For a little variety, here’s one for the teen boys out there. In this British slasher comedy, deceased unpopular boy Darren Mullet (Calvin Dean) comes back from the dead to get vengeance on the people who made his life hell. The main question here is: Do you want to see a ghost torment a high-school hotshot played by Alex Pettyfer? Yes, you do.

Wild Things (1998)

Bless John McNaughton for giving us Wild Things, the movie where Bill Murray plays an ambulance-chasing scumbag attorney — and Kevin Bacon gives viewers the whole show despite the “no full-frontal nudity clause” in his contract. Wild Things starts with a hot teacher (Matt Dillon) being accused of raping two of his students, Suzy (Neve Campbell) and Kelly (Denise Richards).
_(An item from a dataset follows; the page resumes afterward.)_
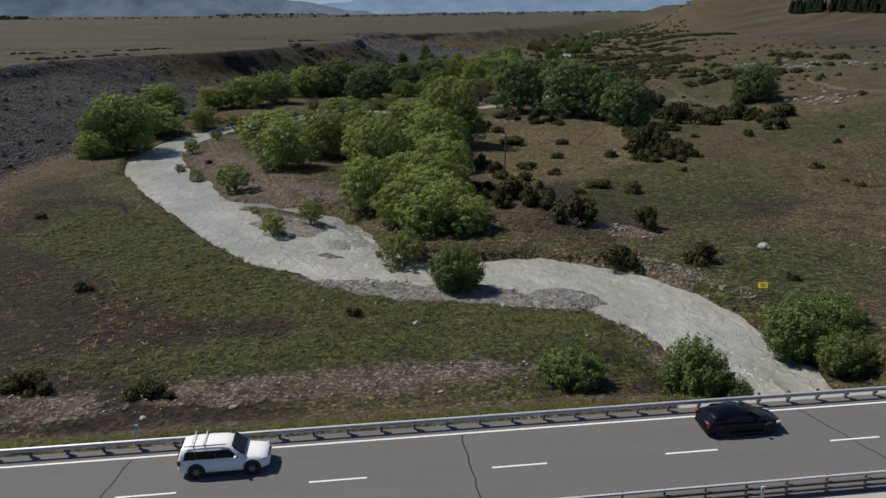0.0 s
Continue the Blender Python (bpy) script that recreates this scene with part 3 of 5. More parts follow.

Then there’s a trial, alliances, betrayals, class warfare, crocodile wrestling, and yes, a threesome. We won’t say why all those things happen or in what order, but there’s a yarn chart to be made about all the vengeance happening in this movie.

The Crush (1993)

Before she was Cher in Clueless, Alicia Silverstone was Darian Forrester in The Crush, her feature-film debut. Darian is a precocious 14-year-old girl who develops a dangerous obsession with the young journalist (Cary Elwes) who has just moved into her family’s guest house, and she endeavors to ruin his life in all manner of ways when he rebuffs her sexual advances. Of course, “It was all the Lolita’s fault!” is an extremely problematic premise (she’s! 14!), but Silverstone deserves applause for her commitment to going full Glenn Close in this Fatal Attraction for teens.